→ **SOURCE DATA**
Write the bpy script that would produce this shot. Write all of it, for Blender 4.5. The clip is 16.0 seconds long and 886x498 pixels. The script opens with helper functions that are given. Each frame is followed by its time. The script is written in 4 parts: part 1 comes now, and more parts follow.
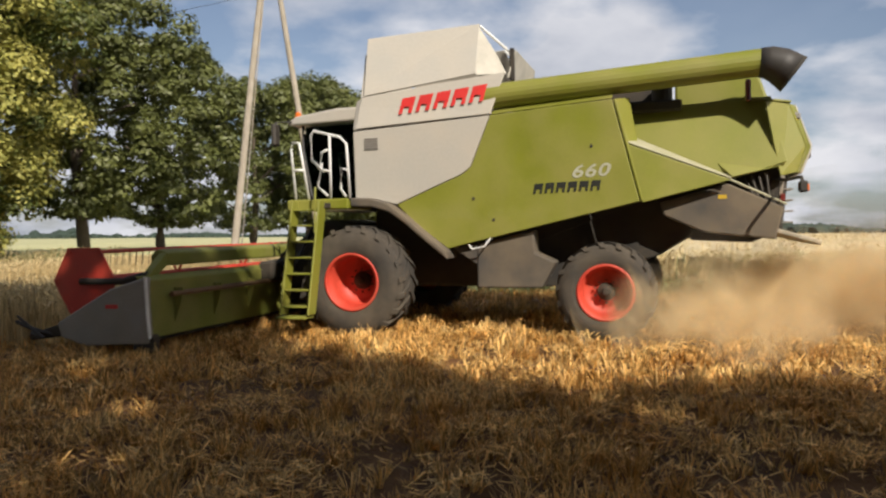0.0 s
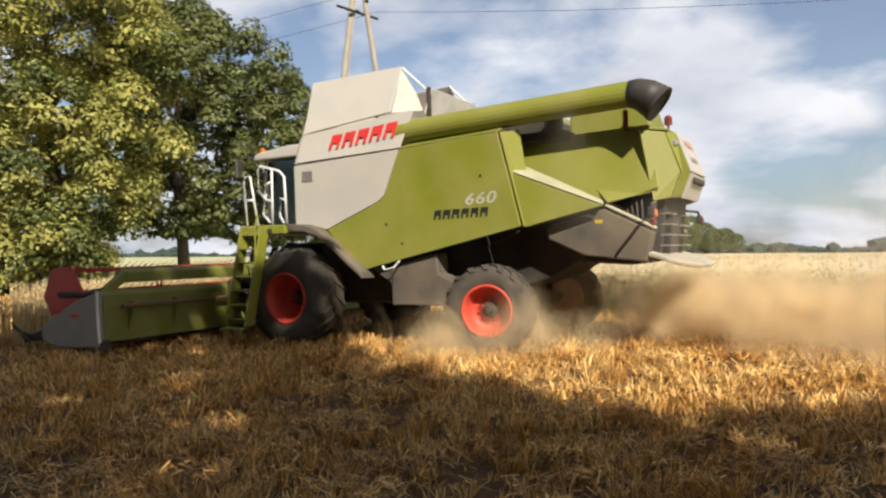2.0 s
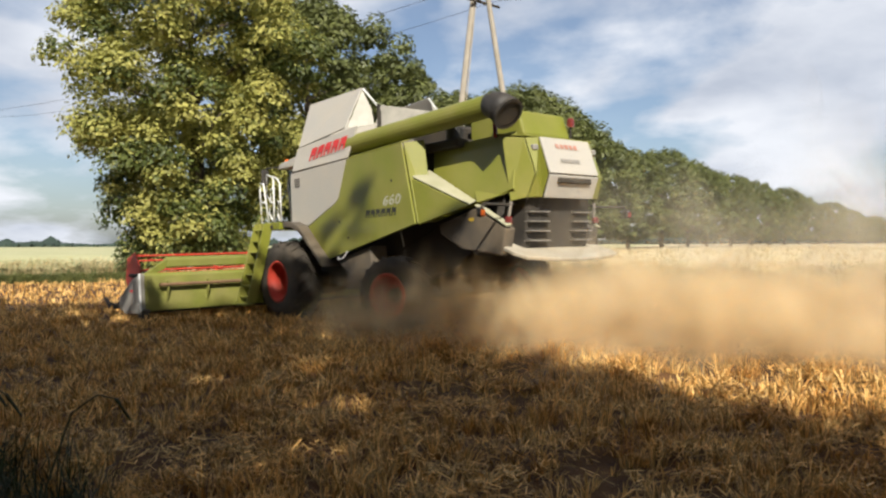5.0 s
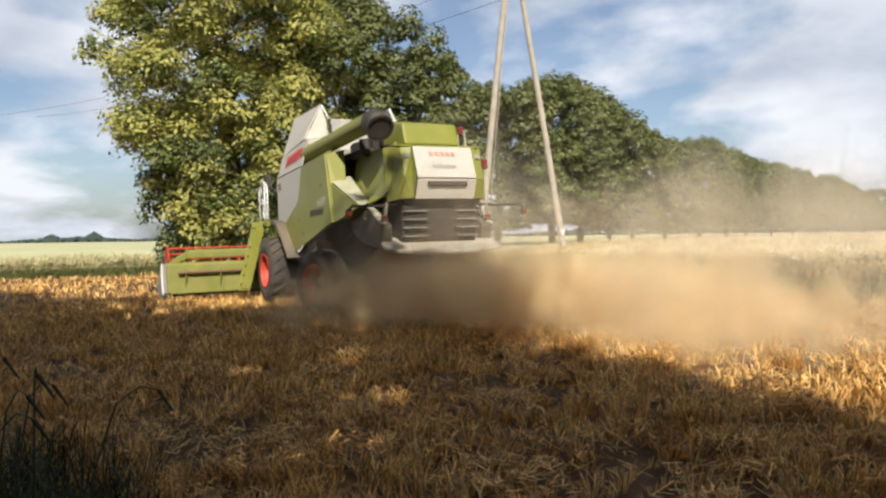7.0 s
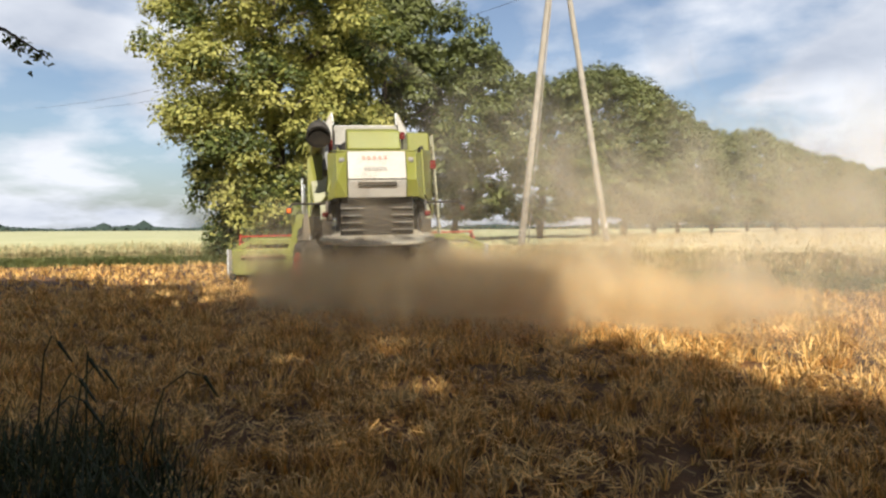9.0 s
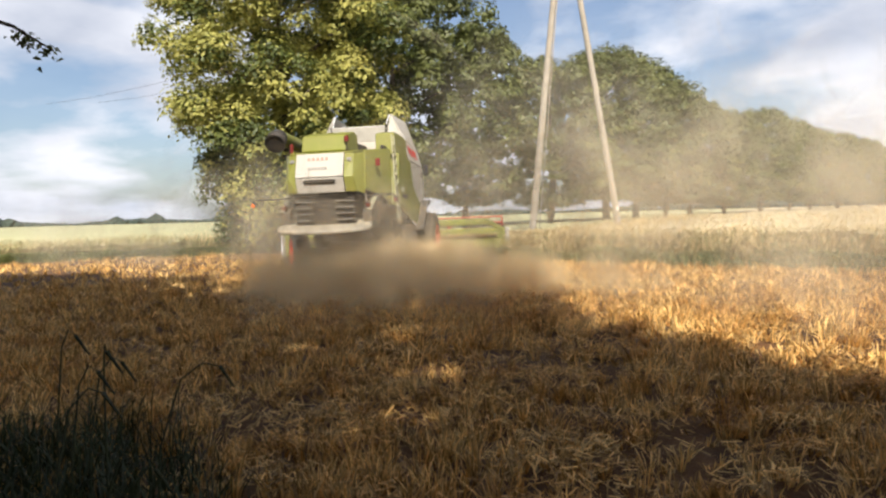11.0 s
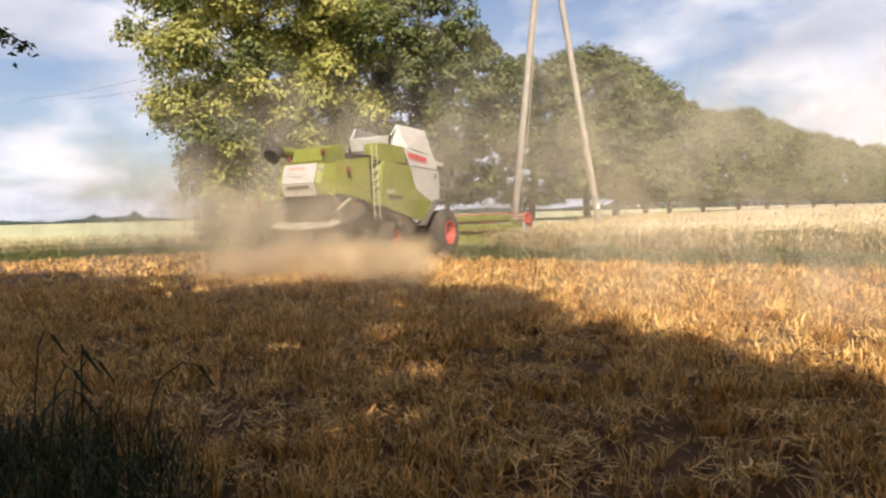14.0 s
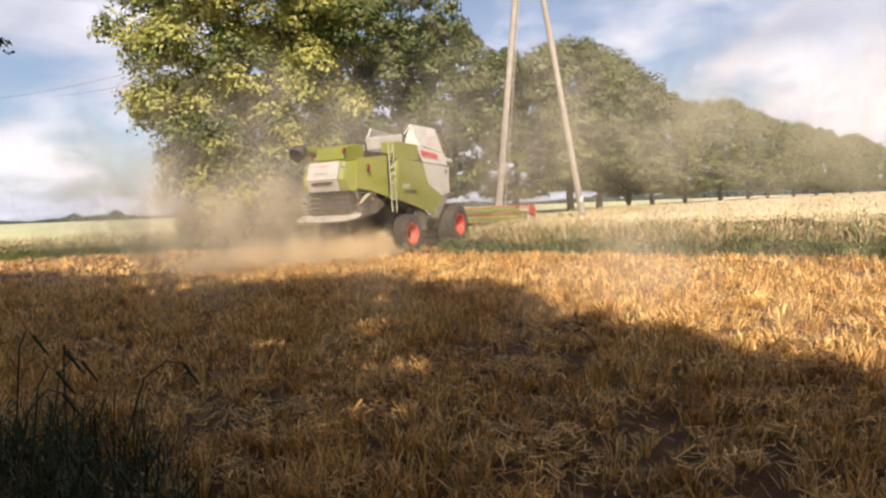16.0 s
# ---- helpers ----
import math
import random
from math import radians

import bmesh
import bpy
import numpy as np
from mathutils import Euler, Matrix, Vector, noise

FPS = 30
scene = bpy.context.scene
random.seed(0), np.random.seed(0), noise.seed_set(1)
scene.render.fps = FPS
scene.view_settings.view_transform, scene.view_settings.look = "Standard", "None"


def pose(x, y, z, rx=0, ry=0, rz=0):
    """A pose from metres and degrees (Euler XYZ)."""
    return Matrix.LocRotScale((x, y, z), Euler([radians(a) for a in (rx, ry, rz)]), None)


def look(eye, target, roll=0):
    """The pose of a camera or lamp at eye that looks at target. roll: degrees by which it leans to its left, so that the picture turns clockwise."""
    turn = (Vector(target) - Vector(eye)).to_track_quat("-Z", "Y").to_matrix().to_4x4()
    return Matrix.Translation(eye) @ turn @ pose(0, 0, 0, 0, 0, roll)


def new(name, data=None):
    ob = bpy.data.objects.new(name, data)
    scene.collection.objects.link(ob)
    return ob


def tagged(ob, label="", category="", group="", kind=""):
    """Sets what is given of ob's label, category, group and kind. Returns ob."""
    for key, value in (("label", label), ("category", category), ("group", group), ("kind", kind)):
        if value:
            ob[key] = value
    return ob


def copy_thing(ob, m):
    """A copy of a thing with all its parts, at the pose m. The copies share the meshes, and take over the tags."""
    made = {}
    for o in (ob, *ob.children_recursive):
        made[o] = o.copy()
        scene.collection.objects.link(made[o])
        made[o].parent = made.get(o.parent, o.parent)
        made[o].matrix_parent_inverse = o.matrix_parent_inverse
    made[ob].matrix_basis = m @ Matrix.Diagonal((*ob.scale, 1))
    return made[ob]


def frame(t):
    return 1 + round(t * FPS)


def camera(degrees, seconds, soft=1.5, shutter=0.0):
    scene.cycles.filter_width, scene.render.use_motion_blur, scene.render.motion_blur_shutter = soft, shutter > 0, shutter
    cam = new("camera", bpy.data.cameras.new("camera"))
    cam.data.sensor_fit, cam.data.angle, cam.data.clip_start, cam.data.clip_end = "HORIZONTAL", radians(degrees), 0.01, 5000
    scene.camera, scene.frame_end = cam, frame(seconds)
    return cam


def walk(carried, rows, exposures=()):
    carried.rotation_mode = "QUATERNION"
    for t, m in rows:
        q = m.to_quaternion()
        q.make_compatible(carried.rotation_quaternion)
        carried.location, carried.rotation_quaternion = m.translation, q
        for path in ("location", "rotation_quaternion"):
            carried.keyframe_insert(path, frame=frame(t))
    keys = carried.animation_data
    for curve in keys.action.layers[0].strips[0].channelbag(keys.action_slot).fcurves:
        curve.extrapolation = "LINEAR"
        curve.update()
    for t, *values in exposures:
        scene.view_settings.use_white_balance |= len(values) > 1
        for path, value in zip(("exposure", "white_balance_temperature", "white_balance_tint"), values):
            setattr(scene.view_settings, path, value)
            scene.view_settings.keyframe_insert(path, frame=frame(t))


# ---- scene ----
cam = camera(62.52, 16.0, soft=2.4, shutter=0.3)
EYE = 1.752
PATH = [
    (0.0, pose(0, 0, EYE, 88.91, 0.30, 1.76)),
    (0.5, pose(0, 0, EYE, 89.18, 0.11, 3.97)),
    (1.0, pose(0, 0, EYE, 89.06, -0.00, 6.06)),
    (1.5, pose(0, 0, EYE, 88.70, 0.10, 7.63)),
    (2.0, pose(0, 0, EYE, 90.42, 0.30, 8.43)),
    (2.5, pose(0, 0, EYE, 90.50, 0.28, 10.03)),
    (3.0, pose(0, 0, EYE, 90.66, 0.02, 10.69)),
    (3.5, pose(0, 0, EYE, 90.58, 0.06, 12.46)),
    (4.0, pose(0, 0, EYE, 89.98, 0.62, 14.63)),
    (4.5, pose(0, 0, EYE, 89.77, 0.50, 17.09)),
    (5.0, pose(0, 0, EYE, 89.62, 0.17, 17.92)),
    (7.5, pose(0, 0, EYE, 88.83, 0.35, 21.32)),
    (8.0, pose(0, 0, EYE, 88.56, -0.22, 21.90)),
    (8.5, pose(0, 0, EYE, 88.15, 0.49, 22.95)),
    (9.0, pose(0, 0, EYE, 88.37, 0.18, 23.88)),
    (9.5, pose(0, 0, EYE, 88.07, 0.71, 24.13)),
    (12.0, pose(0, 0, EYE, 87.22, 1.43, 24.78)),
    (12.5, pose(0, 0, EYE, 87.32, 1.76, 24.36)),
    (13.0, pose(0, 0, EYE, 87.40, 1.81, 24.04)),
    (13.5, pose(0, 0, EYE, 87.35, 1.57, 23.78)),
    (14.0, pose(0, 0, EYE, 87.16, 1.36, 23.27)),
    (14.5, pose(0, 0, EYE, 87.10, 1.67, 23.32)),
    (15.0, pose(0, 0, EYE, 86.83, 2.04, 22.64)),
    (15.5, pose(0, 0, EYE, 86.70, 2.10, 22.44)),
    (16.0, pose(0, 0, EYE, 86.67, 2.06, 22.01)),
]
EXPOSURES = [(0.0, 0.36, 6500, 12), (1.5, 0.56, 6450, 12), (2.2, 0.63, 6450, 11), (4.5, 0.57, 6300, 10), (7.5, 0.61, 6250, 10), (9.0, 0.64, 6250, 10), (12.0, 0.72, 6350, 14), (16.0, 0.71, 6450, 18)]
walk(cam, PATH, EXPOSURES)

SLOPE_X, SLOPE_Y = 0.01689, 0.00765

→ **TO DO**
Reproduce the listing word for word and omit its pictures.

→ **COMPLETE ANSWER**
Write the bpy script that would produce this shot. Write all of it, for Blender 4.5. The clip is 16.0 seconds long and 886x498 pixels. The script opens with helper functions that are given. Each frame is followed by its time. The script is written in 4 parts: part 1 comes now, and more parts follow.
0.0 s
2.0 s
5.0 s
7.0 s
9.0 s
11.0 s
14.0 s
16.0 s
# ---- helpers ----
import math
import random
from math import radians

import bmesh
import bpy
import numpy as np
from mathutils import Euler, Matrix, Vector, noise

FPS = 30
scene = bpy.context.scene
random.seed(0), np.random.seed(0), noise.seed_set(1)
scene.render.fps = FPS
scene.view_settings.view_transform, scene.view_settings.look = "Standard", "None"


def pose(x, y, z, rx=0, ry=0, rz=0):
    """A pose from metres and degrees (Euler XYZ)."""
    return Matrix.LocRotScale((x, y, z), Euler([radians(a) for a in (rx, ry, rz)]), None)


def look(eye, target, roll=0):
    """The pose of a camera or lamp at eye that looks at target. roll: degrees by which it leans to its left, so that the picture turns clockwise."""
    turn = (Vector(target) - Vector(eye)).to_track_quat("-Z", "Y").to_matrix().to_4x4()
    return Matrix.Translation(eye) @ turn @ pose(0, 0, 0, 0, 0, roll)


def new(name, data=None):
    ob = bpy.data.objects.new(name, data)
    scene.collection.objects.link(ob)
    return ob


def tagged(ob, label="", category="", group="", kind=""):
    """Sets what is given of ob's label, category, group and kind. Returns ob."""
    for key, value in (("label", label), ("category", category), ("group", group), ("kind", kind)):
        if value:
            ob[key] = value
    return ob


def copy_thing(ob, m):
    """A copy of a thing with all its parts, at the pose m. The copies share the meshes, and take over the tags."""
    made = {}
    for o in (ob, *ob.children_recursive):
        made[o] = o.copy()
        scene.collection.objects.link(made[o])
        made[o].parent = made.get(o.parent, o.parent)
        made[o].matrix_parent_inverse = o.matrix_parent_inverse
    made[ob].matrix_basis = m @ Matrix.Diagonal((*ob.scale, 1))
    return made[ob]


def frame(t):
    return 1 + round(t * FPS)


def camera(degrees, seconds, soft=1.5, shutter=0.0):
    scene.cycles.filter_width, scene.render.use_motion_blur, scene.render.motion_blur_shutter = soft, shutter > 0, shutter
    cam = new("camera", bpy.data.cameras.new("camera"))
    cam.data.sensor_fit, cam.data.angle, cam.data.clip_start, cam.data.clip_end = "HORIZONTAL", radians(degrees), 0.01, 5000
    scene.camera, scene.frame_end = cam, frame(seconds)
    return cam


def walk(carried, rows, exposures=()):
    carried.rotation_mode = "QUATERNION"
    for t, m in rows:
        q = m.to_quaternion()
        q.make_compatible(carried.rotation_quaternion)
        carried.location, carried.rotation_quaternion = m.translation, q
        for path in ("location", "rotation_quaternion"):
            carried.keyframe_insert(path, frame=frame(t))
    keys = carried.animation_data
    for curve in keys.action.layers[0].strips[0].channelbag(keys.action_slot).fcurves:
        curve.extrapolation = "LINEAR"
        curve.update()
    for t, *values in exposures:
        scene.view_settings.use_white_balance |= len(values) > 1
        for path, value in zip(("exposure", "white_balance_temperature", "white_balance_tint"), values):
            setattr(scene.view_settings, path, value)
            scene.view_settings.keyframe_insert(path, frame=frame(t))


# ---- scene ----
cam = camera(62.52, 16.0, soft=2.4, shutter=0.3)
EYE = 1.752
PATH = [
    (0.0, pose(0, 0, EYE, 88.91, 0.30, 1.76)),
    (0.5, pose(0, 0, EYE, 89.18, 0.11, 3.97)),
    (1.0, pose(0, 0, EYE, 89.06, -0.00, 6.06)),
    (1.5, pose(0, 0, EYE, 88.70, 0.10, 7.63)),
    (2.0, pose(0, 0, EYE, 90.42, 0.30, 8.43)),
    (2.5, pose(0, 0, EYE, 90.50, 0.28, 10.03)),
    (3.0, pose(0, 0, EYE, 90.66, 0.02, 10.69)),
    (3.5, pose(0, 0, EYE, 90.58, 0.06, 12.46)),
    (4.0, pose(0, 0, EYE, 89.98, 0.62, 14.63)),
    (4.5, pose(0, 0, EYE, 89.77, 0.50, 17.09)),
    (5.0, pose(0, 0, EYE, 89.62, 0.17, 17.92)),
    (7.5, pose(0, 0, EYE, 88.83, 0.35, 21.32)),
    (8.0, pose(0, 0, EYE, 88.56, -0.22, 21.90)),
    (8.5, pose(0, 0, EYE, 88.15, 0.49, 22.95)),
    (9.0, pose(0, 0, EYE, 88.37, 0.18, 23.88)),
    (9.5, pose(0, 0, EYE, 88.07, 0.71, 24.13)),
    (12.0, pose(0, 0, EYE, 87.22, 1.43, 24.78)),
    (12.5, pose(0, 0, EYE, 87.32, 1.76, 24.36)),
    (13.0, pose(0, 0, EYE, 87.40, 1.81, 24.04)),
    (13.5, pose(0, 0, EYE, 87.35, 1.57, 23.78)),
    (14.0, pose(0, 0, EYE, 87.16, 1.36, 23.27)),
    (14.5, pose(0, 0, EYE, 87.10, 1.67, 23.32)),
    (15.0, pose(0, 0, EYE, 86.83, 2.04, 22.64)),
    (15.5, pose(0, 0, EYE, 86.70, 2.10, 22.44)),
    (16.0, pose(0, 0, EYE, 86.67, 2.06, 22.01)),
]
EXPOSURES = [(0.0, 0.36, 6500, 12), (1.5, 0.56, 6450, 12), (2.2, 0.63, 6450, 11), (4.5, 0.57, 6300, 10), (7.5, 0.61, 6250, 10), (9.0, 0.64, 6250, 10), (12.0, 0.72, 6350, 14), (16.0, 0.71, 6450, 18)]
walk(cam, PATH, EXPOSURES)

SLOPE_X, SLOPE_Y = 0.01689, 0.00765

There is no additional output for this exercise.